The house had only had two owners after McCall's wife passed away in 1960. And her 83-year-old daughter-in-law was still living behind us when we moved in. She had old black-and-whites of our house and plenty of memories of what it used to look like, which helped us return it to its original condition.
Shown: Reusing the home's original windows helped the 600-square-foot back addition blend with the old house.
Our friends thought we were crazy. Just crazy. Our plan was to restore the 2,000-square-foot house and put up a 600-square-foot addition. During the first six months of permits and working with the Sarasota Historic Preservation Board, we lived in our existing home and worked on the new one nights and weekends. Then we sold the old house, rented for another six months, and finally moved into the foursquare.
The first thing I did was gut the kitchen and baths and tear into some walls to check for water damage. At that point I realized the north end of the house was sagging and had settled about two inches, so I got some 20-ton jacks and bridge timbers and jacked it up. Then I crawled underneath and took the concrete-block foundation apart. Everything was going fine until a shoring slipped and bashed me in the ribs, but I was lucky I didn't get more than a bad bruise. I finished relaying the foundation and left those bridge timbers in there for extra support.
Shown: The kitchen was bumped out 4 feet and given an updated 1920s look.
The living room's architectural details, including the mantel, built-in bookcases, and French doors, required only stripping and fresh paint.
To tackle the water-damaged perimeter walls throughout the rest of the house, I had to take off all the plaster and lath and pull out the rusted nails with nippers. Seemed like there were millions of them. I had already decided that we would replaster. Drywall would have been a lot cheaper, but there's no comparison. So I insulated and hung blueboard, which is moisture-resistant, and hired some pros who put up a brown mud scratch coat and then the white coat. It looks great.
Luckily, we were able to save the plaster on the interior walls, which the pros reskinned. I like knowing that the original fabric of the house is still there.
The staircase just needed to be cleaned with denatured alcohol and waxed. You can tell that the carpenter saved all the best pieces for it and cut each one by hand.
Remodeling the rest of the house was more involved. It needed all new systems: plumbing, air-conditioning, heat, and electrical, all of which I subbed out. We also had to put on a new asphalt roof. There had been some water damage to the southern-pine floors, but the last thing I wanted was shiny new ones. So I patched the really bad spots and sanded and coated all the boards with a tung-oil finish. The floors have character, to say the least.
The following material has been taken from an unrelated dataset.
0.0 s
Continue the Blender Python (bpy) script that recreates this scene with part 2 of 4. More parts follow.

What Judy loved most about the house when we first saw it was that it had every one of its 44 original Craftsman-style four-over-one windows. So she made it her project to restore them. It took four months, but she took each one of the sash out of its cypress frame, removed the glass, then stripped, reglazed, and repainted. I ran all new sash cord and, in some cases, rebuilt the frames. It seemed like it would never end.
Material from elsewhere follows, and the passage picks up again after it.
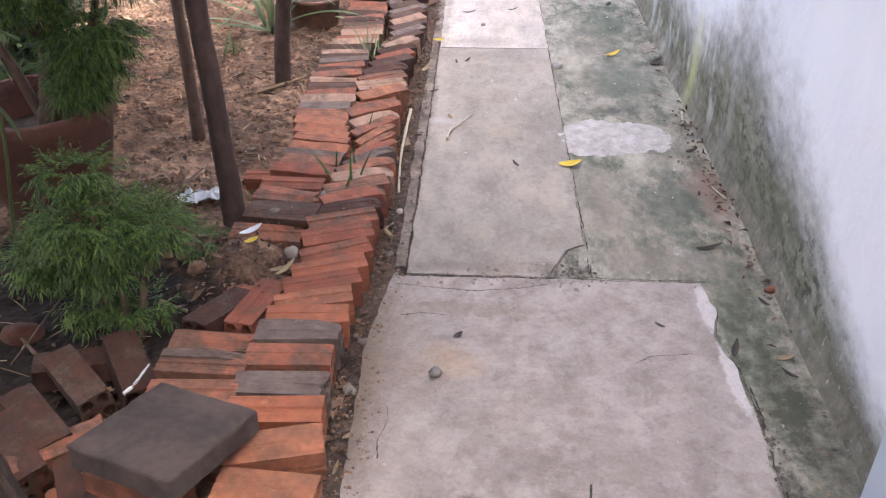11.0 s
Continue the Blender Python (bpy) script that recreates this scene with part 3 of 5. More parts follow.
class Leaves:
    """Collects many small leaves into one mesh."""

    def __init__(self, seed):
        self.v, self.f, self.rng = [], [], random.Random(seed)

    def leaf(self, at, way, length, width, droop=0.15, fold=0.15):
        way = Vector(way).normalized()
        side = way.cross(Vector((self.rng.uniform(-0.5, 0.5), self.rng.uniform(-0.5, 0.5), 1)))
        side = side.normalized() if side.length > 1e-3 else Vector((1, 0, 0))
        up, at = side.cross(way), Vector(at)
        mid = at + way * length * 0.5
        tip = at + way * length - Vector((0, 0, droop * length))
        b = len(self.v)
        self.v += [at, mid + side * width / 2 + up * fold * width, tip, mid - side * width / 2 + up * fold * width, mid - up * 0.05 * width]
        self.f += [(b, b + 4, b + 1), (b + 1, b + 4, b + 2), (b + 2, b + 4, b + 3), (b + 3, b + 4, b)]

    def broad(self, at, way, length, width, droop=0.2, steps=5):
        """A lens-shaped leaf with a folded midrib."""
        way, at = Vector(way).normalized(), Vector(at)
        side = way.cross(Vector((self.rng.uniform(-0.6, 0.6), self.rng.uniform(-0.6, 0.6), 1))).normalized()
        up = side.cross(way)
        b = len(self.v)
        for a in range(steps + 1):
            t = a / steps
            p = at + way * length * t - Vector((0, 0, droop * length * t * t))
            w = width * 0.5 * math.sin(math.pi * min(1, t * 0.94 + 0.03)) ** 0.8
            self.v += [p + side * w + up * 0.25 * w, p, p - side * w + up * 0.25 * w]
            if a:
                c = b + 3 * a
                self.f += [(c - 3, c, c + 1, c - 2), (c - 2, c + 1, c + 2, c - 1)]

    def strap(self, at, way, length, width, droop, steps=9, fold=0.3):
        """A long arching blade."""
        p, way, b = Vector(at), Vector(way).normalized(), len(self.v)
        side = way.cross(Vector((0, 0, 1)))
        side = side.normalized() if side.length > 1e-2 else Vector((1, 0, 0))
        for a in range(steps + 1):
            t = a / steps
            w = width * 0.5 * min(1.0, 0.45 + 2.2 * t) * (1 - t ** 3) + 0.0005
            up = side.cross(way)
            self.v += [p + side * w + up * w * fold, p.copy(), p - side * w + up * w * fold]
            if a:
                c = b + 3 * a
                self.f += [(c - 3, c, c + 1, c - 2), (c - 2, c + 1, c + 2, c - 1)]
            p = p + way * length / steps
            way = (way - Vector((0, 0, droop / steps * (0.4 + 1.2 * t)))).normalized()

    def done(self, name, material, parent=None, label=""):
        return raw(name, [tuple(v) for v in self.v], self.f, material, parent, label)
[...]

As much as we wanted to honor the old spirit of the house, we also knew we needed more space, especially in the kitchen. So we bumped it out 4 feet and added a porch downstairs. Upstairs, we created a master suite, added a second bath, converted one bedroom into an office, and put on a sleeping porch. We were careful to make the new exterior blend with the original house, reusing as much of the redwood siding as possible. But for the new boards, and for the 30 percent of the old ones that had rotted and had to be replaced, I didn't use redwood. It costs $4 a foot and would've had to come from California. Cypress, at $1.10 a foot, worked just fine. We added a garage in the back, too. That became my workshop.
The final step was the landscape. Judy wanted a native Florida garden, which requires little water, so we consulted a local horticulturist and started planting magnolias and palms.
It's been a lot of work, but we wouldn't trade the experience. It's not every day in Florida that you get to live in a house with history.
The caved-in front porch meant that when we first visited the house, we had to use the back door.
The existing narrow kitchen, barely changed for 80 years, had rotten floors and was the worst room in the house.
Renovated and enlarged a 1926 foursquare.
Remodeling cost: $300,000, which, if we hadn't done so much ourselves, would have been $500,000.
Time frame: 18 months from purchase and preservation permitting to finish.
Where we saved: By using Armstrong vinyl tile in the kitchen—it cost just $1 a square foot. That's a $200 floor.
Where we splurged: On the replastering—which is three times more expensive than drywall—and on a tankless water heater, which cost $1,000 more than a regular one.
What we would do differently: Nothing, honestly. Wished we'd found the house sooner.
Our biggest challenge: Reglazing and restoring all 44 windows ourselves.
How we solved it: By stretching it out over four months and by using the same DAP '33' Glazing compound that was used 50 years ago.